EXERCISE
Repeat every line of the data exactly, but not the pictures.

PROVIDED MATERIAL
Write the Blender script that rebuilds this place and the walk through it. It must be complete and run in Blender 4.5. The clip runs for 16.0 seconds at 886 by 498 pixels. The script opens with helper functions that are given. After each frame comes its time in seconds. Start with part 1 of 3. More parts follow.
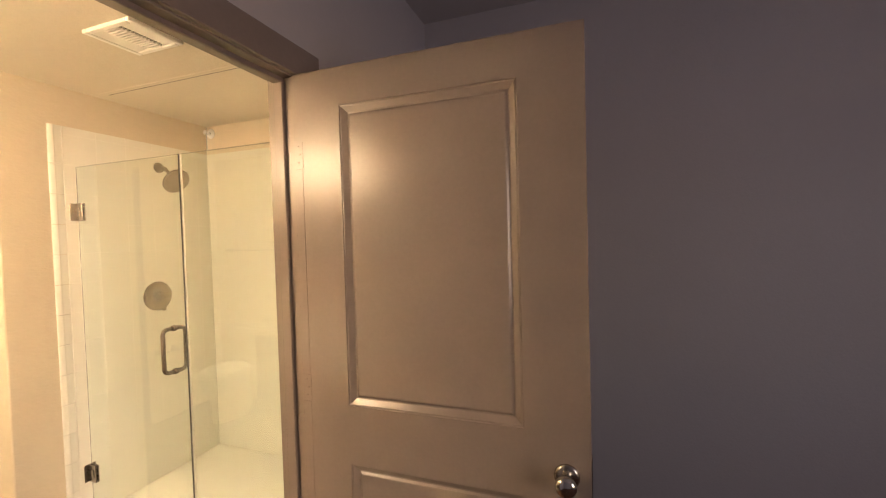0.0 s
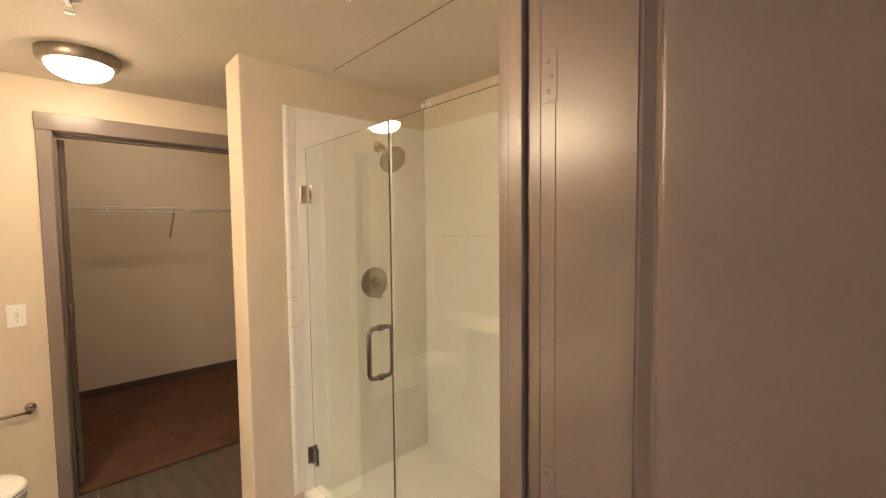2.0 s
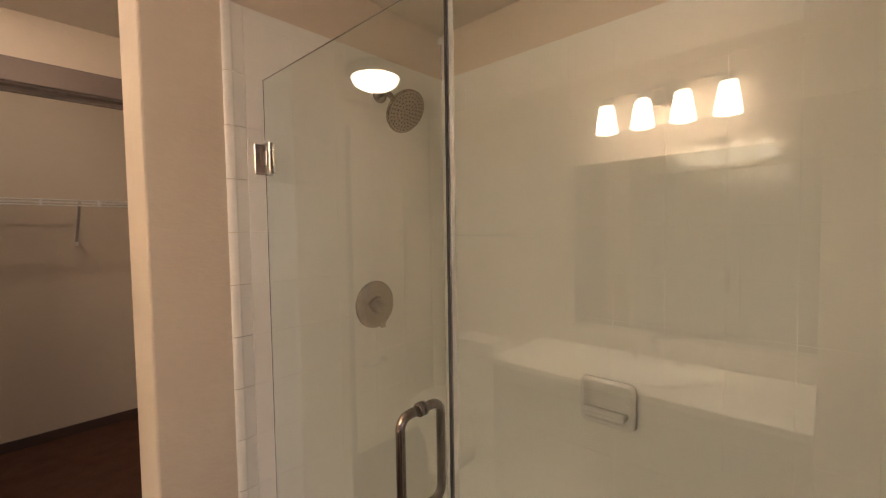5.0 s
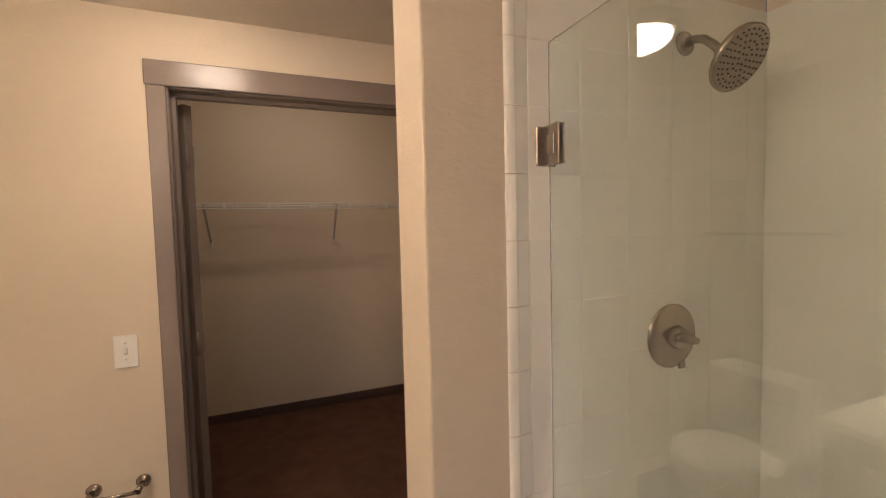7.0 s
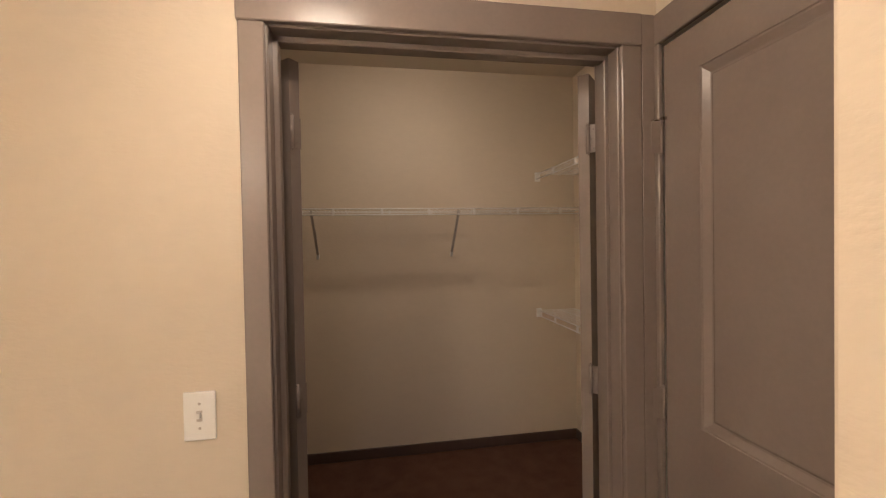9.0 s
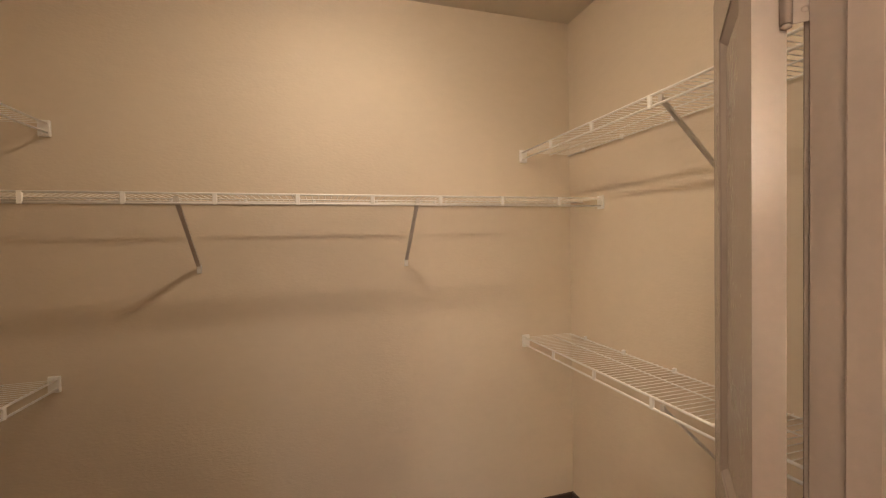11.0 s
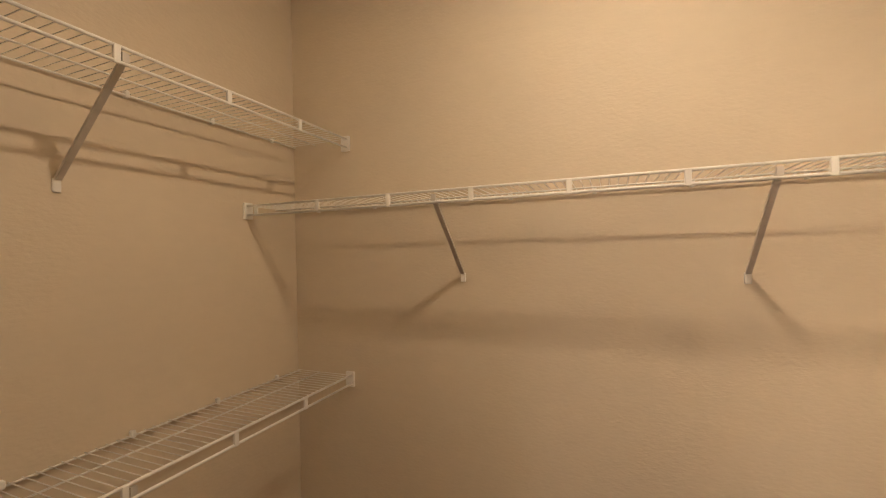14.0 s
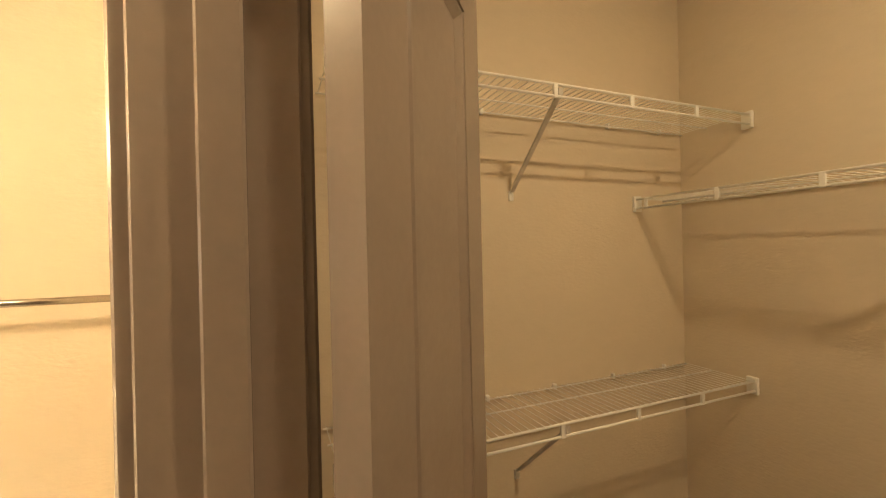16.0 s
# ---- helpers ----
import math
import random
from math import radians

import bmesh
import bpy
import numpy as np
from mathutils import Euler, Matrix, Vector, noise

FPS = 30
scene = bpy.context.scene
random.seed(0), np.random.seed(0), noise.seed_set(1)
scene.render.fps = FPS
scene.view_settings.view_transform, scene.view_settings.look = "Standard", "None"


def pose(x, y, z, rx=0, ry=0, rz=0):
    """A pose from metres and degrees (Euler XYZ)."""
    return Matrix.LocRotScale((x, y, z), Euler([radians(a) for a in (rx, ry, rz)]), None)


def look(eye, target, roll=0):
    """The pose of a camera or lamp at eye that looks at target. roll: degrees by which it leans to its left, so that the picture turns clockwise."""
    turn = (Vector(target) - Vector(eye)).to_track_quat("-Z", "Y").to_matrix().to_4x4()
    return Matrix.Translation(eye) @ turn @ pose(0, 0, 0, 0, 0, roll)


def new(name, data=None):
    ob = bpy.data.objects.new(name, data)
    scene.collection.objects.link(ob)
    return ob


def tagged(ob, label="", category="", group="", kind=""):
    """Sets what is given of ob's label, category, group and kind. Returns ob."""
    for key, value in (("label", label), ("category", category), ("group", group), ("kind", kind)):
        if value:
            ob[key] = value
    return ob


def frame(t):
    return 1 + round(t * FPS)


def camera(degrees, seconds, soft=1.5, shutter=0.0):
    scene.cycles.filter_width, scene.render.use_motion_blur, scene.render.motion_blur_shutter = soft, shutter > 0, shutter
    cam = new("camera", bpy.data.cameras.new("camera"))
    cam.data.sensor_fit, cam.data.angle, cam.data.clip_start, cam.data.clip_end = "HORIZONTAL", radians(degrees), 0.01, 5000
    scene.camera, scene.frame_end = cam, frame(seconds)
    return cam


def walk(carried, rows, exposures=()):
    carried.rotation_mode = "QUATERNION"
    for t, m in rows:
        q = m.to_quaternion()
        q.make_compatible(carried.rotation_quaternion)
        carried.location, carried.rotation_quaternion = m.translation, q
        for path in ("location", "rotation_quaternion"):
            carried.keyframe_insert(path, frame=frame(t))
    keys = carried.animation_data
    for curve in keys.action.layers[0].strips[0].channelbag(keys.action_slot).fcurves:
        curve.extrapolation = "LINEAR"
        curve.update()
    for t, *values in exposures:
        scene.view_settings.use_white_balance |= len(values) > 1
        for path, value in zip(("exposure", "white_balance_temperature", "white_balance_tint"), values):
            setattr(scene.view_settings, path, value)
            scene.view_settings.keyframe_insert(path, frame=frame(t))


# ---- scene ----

FINISHED TASK
Write the Blender script that rebuilds this place and the walk through it. It must be complete and run in Blender 4.5. The clip runs for 16.0 seconds at 886 by 498 pixels. The script opens with helper functions that are given. After each frame comes its time in seconds. Start with part 1 of 3. More parts follow.
0.0 s
2.0 s
5.0 s
7.0 s
9.0 s
11.0 s
14.0 s
16.0 s
# ---- helpers ----
import math
import random
from math import radians

import bmesh
import bpy
import numpy as np
from mathutils import Euler, Matrix, Vector, noise

FPS = 30
scene = bpy.context.scene
random.seed(0), np.random.seed(0), noise.seed_set(1)
scene.render.fps = FPS
scene.view_settings.view_transform, scene.view_settings.look = "Standard", "None"


def pose(x, y, z, rx=0, ry=0, rz=0):
    """A pose from metres and degrees (Euler XYZ)."""
    return Matrix.LocRotScale((x, y, z), Euler([radians(a) for a in (rx, ry, rz)]), None)


def look(eye, target, roll=0):
    """The pose of a camera or lamp at eye that looks at target. roll: degrees by which it leans to its left, so that the picture turns clockwise."""
    turn = (Vector(target) - Vector(eye)).to_track_quat("-Z", "Y").to_matrix().to_4x4()
    return Matrix.Translation(eye) @ turn @ pose(0, 0, 0, 0, 0, roll)


def new(name, data=None):
    ob = bpy.data.objects.new(name, data)
    scene.collection.objects.link(ob)
    return ob


def tagged(ob, label="", category="", group="", kind=""):
    """Sets what is given of ob's label, category, group and kind. Returns ob."""
    for key, value in (("label", label), ("category", category), ("group", group), ("kind", kind)):
        if value:
            ob[key] = value
    return ob


def frame(t):
    return 1 + round(t * FPS)


def camera(degrees, seconds, soft=1.5, shutter=0.0):
    scene.cycles.filter_width, scene.render.use_motion_blur, scene.render.motion_blur_shutter = soft, shutter > 0, shutter
    cam = new("camera", bpy.data.cameras.new("camera"))
    cam.data.sensor_fit, cam.data.angle, cam.data.clip_start, cam.data.clip_end = "HORIZONTAL", radians(degrees), 0.01, 5000
    scene.camera, scene.frame_end = cam, frame(seconds)
    return cam


def walk(carried, rows, exposures=()):
    carried.rotation_mode = "QUATERNION"
    for t, m in rows:
        q = m.to_quaternion()
        q.make_compatible(carried.rotation_quaternion)
        carried.location, carried.rotation_quaternion = m.translation, q
        for path in ("location", "rotation_quaternion"):
            carried.keyframe_insert(path, frame=frame(t))
    keys = carried.animation_data
    for curve in keys.action.layers[0].strips[0].channelbag(keys.action_slot).fcurves:
        curve.extrapolation = "LINEAR"
        curve.update()
    for t, *values in exposures:
        scene.view_settings.use_white_balance |= len(values) > 1
        for path, value in zip(("exposure", "white_balance_temperature", "white_balance_tint"), values):
            setattr(scene.view_settings, path, value)
            scene.view_settings.keyframe_insert(path, frame=frame(t))


# ---- scene ----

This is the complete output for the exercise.